── Extracted material ──

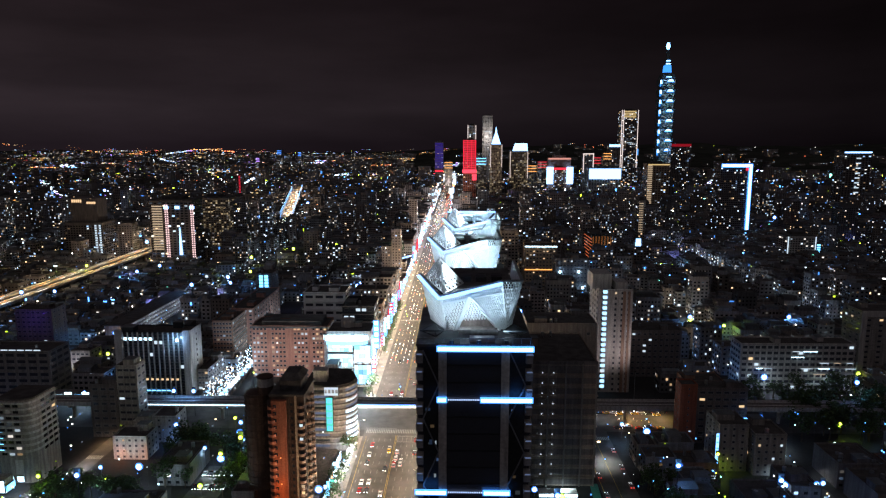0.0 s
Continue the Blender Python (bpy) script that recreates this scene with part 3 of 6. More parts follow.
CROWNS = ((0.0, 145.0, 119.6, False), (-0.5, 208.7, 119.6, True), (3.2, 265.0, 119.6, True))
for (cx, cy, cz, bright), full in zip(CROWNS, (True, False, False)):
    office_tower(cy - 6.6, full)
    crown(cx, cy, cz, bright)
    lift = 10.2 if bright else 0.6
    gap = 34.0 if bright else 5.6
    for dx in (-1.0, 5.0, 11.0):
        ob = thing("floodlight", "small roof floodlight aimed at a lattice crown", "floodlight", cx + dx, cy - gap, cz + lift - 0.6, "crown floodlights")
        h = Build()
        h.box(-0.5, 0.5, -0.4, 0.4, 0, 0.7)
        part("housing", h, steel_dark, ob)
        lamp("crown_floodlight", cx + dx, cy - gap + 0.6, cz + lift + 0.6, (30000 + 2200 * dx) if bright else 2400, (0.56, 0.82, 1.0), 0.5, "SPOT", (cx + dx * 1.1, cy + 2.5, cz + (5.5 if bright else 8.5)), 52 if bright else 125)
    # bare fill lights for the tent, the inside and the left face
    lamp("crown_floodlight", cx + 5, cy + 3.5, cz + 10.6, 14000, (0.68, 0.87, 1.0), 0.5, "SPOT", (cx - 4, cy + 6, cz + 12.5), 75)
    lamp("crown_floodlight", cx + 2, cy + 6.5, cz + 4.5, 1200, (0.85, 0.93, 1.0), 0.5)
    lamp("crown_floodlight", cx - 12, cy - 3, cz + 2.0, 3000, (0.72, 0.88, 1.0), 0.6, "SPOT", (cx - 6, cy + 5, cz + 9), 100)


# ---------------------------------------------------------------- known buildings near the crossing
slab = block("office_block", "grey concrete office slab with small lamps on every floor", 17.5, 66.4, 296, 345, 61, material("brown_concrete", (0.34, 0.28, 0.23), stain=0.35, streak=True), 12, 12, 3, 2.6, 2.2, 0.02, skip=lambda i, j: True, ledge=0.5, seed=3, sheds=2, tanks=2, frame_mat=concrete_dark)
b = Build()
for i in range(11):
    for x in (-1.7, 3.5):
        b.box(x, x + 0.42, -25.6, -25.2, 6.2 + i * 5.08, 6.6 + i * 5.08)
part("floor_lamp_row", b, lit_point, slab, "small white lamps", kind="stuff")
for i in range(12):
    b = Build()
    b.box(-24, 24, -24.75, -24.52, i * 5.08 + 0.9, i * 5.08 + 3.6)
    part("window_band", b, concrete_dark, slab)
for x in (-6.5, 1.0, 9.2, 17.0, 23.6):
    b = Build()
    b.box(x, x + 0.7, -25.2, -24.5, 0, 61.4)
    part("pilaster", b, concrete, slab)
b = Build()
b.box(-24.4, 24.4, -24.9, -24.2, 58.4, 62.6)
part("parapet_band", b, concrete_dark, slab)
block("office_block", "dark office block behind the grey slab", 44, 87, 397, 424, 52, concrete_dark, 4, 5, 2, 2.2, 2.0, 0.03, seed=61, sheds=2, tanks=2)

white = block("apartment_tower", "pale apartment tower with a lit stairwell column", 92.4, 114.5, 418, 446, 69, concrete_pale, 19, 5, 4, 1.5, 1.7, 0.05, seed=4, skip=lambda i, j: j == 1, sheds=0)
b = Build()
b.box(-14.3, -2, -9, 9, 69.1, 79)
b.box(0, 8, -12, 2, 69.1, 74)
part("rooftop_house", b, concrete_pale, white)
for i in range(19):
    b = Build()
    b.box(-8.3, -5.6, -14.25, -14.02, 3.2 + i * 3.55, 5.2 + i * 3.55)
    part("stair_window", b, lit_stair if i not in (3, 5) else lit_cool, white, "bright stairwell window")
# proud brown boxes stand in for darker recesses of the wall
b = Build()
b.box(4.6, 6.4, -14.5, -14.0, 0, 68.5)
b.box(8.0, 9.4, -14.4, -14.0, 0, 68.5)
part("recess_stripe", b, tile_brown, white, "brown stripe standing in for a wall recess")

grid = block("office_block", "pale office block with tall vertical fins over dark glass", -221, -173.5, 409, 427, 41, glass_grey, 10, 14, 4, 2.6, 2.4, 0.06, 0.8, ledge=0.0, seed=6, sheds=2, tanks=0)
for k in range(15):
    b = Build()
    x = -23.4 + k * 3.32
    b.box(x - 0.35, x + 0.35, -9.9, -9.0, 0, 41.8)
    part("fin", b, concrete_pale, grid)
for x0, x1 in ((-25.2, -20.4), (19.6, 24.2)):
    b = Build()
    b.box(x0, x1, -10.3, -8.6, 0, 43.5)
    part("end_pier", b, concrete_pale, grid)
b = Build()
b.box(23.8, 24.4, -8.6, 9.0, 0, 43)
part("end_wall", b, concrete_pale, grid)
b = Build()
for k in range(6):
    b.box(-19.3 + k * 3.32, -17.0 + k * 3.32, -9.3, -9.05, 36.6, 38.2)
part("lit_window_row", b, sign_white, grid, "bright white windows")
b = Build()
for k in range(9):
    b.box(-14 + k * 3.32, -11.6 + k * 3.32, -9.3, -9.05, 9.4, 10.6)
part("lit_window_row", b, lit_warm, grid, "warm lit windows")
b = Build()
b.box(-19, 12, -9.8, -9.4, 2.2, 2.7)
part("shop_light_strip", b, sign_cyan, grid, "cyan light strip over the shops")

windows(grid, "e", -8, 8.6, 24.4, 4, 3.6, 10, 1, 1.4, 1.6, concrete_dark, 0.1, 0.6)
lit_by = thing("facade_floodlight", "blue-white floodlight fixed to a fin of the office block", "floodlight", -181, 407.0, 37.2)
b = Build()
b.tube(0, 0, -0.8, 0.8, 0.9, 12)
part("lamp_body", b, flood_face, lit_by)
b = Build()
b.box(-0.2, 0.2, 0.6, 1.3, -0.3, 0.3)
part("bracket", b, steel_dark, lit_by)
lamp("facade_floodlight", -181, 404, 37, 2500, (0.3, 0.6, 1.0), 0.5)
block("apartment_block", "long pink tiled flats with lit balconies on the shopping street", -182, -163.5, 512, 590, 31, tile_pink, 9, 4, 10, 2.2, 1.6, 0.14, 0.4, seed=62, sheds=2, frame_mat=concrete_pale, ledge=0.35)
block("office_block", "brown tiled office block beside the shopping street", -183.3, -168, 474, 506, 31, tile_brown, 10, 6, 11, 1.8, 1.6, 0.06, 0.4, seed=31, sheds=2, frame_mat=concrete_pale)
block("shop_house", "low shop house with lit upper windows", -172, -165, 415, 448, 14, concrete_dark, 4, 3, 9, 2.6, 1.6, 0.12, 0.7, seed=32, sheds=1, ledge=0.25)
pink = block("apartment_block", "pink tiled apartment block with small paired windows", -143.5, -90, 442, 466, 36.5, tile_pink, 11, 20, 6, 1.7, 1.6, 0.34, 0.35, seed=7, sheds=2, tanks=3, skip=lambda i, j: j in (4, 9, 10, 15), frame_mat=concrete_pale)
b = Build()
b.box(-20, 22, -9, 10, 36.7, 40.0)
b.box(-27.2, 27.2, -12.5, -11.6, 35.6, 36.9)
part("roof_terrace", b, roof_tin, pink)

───
── Extracted material ──

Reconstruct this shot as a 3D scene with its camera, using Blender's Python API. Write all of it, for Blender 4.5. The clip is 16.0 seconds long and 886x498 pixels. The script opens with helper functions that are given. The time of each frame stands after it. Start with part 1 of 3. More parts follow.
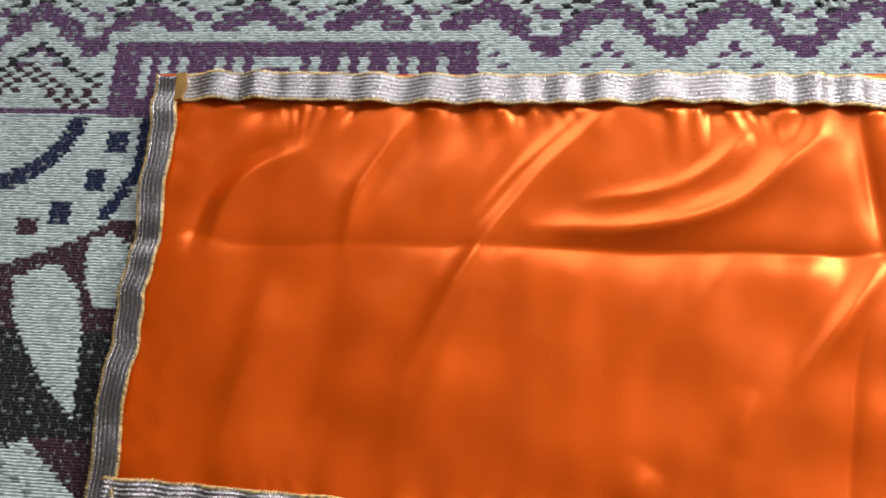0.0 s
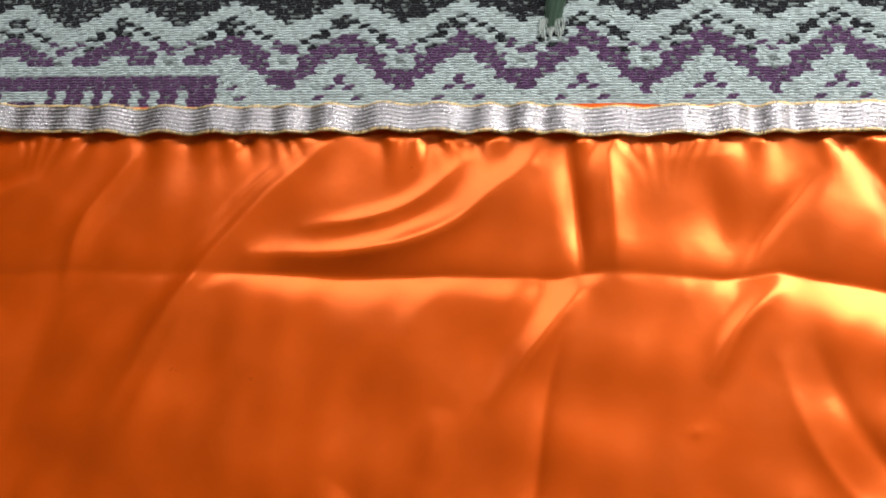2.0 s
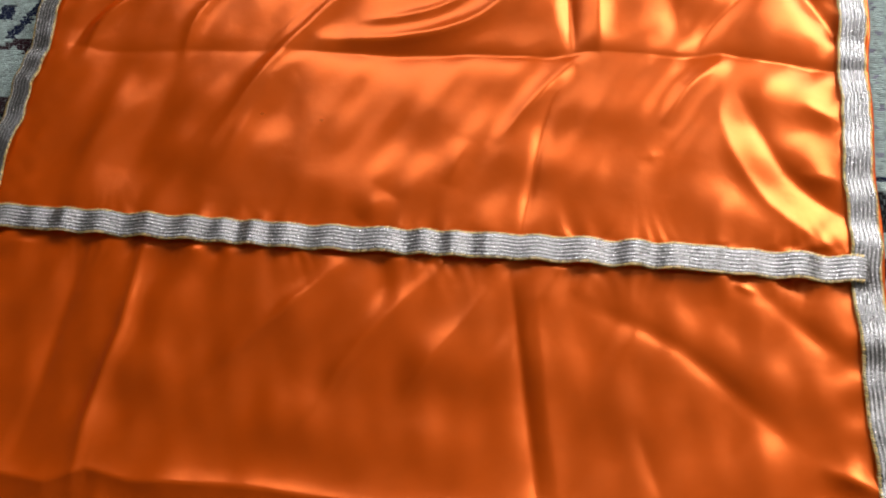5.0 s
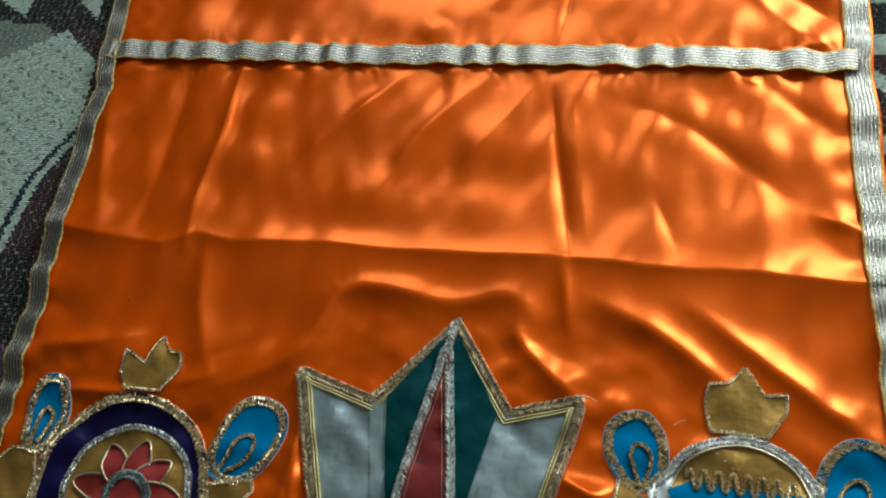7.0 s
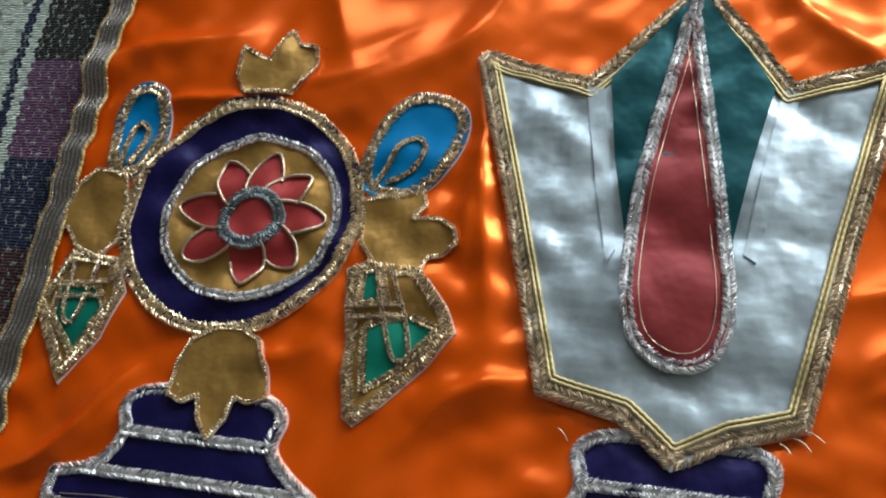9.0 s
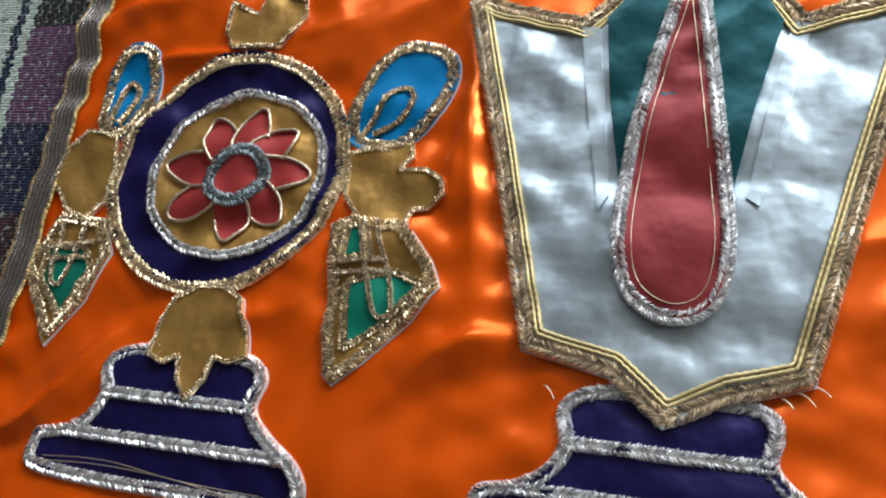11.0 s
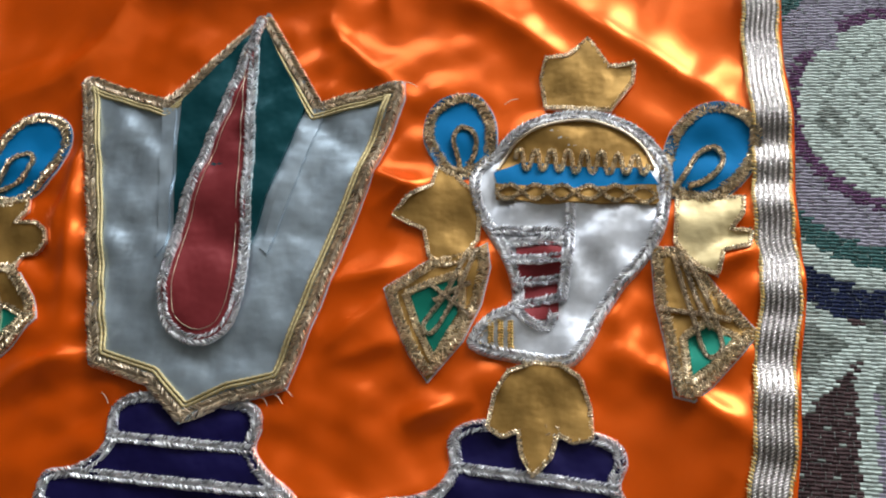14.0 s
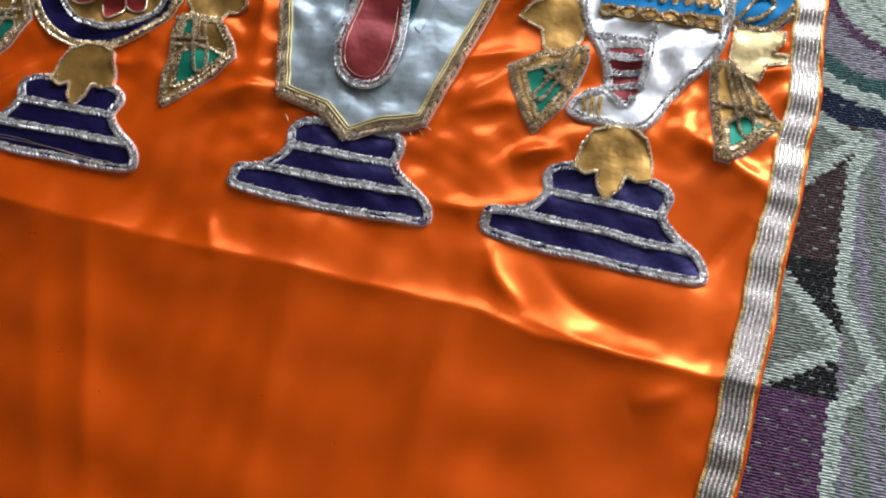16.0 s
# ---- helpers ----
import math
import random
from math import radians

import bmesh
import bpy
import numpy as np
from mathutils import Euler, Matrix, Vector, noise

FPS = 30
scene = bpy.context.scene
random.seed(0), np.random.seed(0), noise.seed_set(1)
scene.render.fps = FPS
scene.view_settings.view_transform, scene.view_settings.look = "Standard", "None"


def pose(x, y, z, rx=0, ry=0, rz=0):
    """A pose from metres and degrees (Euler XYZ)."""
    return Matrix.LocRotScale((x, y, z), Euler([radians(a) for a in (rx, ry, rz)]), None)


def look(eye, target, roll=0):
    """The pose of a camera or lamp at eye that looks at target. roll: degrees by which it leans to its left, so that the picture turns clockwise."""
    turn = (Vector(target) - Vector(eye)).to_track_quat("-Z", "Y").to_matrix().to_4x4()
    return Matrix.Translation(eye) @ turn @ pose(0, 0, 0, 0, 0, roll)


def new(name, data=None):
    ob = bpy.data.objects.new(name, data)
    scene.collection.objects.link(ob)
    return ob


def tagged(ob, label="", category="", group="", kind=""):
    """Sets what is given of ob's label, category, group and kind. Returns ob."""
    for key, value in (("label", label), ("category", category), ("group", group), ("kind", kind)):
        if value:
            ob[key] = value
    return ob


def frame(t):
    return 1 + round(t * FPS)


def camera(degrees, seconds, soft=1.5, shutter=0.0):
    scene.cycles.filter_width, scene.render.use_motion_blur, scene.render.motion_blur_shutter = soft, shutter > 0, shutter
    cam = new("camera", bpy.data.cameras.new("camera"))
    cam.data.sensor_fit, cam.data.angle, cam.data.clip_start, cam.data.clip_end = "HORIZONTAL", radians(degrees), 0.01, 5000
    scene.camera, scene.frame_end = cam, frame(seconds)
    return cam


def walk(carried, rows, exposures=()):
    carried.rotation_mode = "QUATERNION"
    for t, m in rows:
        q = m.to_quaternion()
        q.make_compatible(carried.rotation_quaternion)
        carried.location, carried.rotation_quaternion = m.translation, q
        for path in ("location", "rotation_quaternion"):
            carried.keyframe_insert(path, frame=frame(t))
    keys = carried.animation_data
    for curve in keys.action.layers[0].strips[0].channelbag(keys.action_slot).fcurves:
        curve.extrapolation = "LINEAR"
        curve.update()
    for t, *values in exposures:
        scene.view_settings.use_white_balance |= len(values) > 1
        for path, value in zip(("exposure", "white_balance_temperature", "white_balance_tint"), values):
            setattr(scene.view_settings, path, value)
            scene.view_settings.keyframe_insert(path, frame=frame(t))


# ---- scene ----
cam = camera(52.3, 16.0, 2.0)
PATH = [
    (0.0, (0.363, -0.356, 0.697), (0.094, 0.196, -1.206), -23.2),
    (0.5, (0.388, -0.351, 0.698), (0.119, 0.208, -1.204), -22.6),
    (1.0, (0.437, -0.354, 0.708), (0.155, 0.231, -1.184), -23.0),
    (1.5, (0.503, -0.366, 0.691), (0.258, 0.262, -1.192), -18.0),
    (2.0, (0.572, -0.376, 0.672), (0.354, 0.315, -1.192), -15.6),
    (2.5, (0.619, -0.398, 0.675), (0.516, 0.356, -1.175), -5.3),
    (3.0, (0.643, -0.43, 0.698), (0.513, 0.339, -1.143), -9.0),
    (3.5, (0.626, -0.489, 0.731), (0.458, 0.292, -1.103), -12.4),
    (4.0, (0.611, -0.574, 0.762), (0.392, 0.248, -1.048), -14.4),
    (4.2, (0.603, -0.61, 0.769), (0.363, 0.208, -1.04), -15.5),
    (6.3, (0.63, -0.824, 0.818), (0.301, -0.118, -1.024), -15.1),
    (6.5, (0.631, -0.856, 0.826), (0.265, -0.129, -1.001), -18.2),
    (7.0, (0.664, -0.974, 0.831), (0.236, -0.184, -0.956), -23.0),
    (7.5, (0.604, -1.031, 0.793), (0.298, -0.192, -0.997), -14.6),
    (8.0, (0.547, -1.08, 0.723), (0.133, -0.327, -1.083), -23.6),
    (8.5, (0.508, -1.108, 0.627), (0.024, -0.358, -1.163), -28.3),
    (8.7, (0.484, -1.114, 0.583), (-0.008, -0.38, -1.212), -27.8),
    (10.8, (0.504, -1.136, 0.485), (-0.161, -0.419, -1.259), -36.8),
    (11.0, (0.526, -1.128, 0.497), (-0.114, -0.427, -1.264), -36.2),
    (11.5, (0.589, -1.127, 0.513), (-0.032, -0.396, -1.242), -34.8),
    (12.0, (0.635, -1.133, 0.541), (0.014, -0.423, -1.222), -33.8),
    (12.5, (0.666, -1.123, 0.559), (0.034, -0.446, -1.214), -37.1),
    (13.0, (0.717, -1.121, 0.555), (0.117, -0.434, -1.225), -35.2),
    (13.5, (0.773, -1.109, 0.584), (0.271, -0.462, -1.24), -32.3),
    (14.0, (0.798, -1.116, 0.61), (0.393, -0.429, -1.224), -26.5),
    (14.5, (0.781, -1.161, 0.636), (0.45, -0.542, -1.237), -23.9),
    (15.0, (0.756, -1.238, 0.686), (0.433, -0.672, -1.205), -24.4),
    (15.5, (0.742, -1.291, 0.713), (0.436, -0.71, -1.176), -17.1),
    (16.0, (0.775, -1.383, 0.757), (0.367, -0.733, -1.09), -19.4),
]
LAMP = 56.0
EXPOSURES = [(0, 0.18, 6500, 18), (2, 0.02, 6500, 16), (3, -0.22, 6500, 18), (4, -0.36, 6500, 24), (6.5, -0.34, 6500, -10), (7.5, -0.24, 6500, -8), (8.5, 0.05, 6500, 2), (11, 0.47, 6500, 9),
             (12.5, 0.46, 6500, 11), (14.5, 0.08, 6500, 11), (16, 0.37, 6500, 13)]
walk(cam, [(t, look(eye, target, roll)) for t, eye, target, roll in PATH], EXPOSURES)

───

Given request:
The lines to return run from the one containing "q = m.to_quaternion()" down to the one containing "scene.view_settings.keyframe_insert(path, frame=frame(t))"; give them exactly, both included, and no others.

Written solution:
        q = m.to_quaternion()
        q.make_compatible(carried.rotation_quaternion)
        carried.location, carried.rotation_quaternion = m.translation, q
        for path in ("location", "rotation_quaternion"):
            carried.keyframe_insert(path, frame=frame(t))
    keys = carried.animation_data
    for curve in keys.action.layers[0].strips[0].channelbag(keys.action_slot).fcurves:
        curve.extrapolation = "LINEAR"
        curve.update()
    for t, *values in exposures:
        scene.view_settings.use_white_balance |= len(values) > 1
        for path, value in zip(("exposure", "white_balance_temperature", "white_balance_tint"), values):
            setattr(scene.view_settings, path, value)
            scene.view_settings.keyframe_insert(path, frame=frame(t))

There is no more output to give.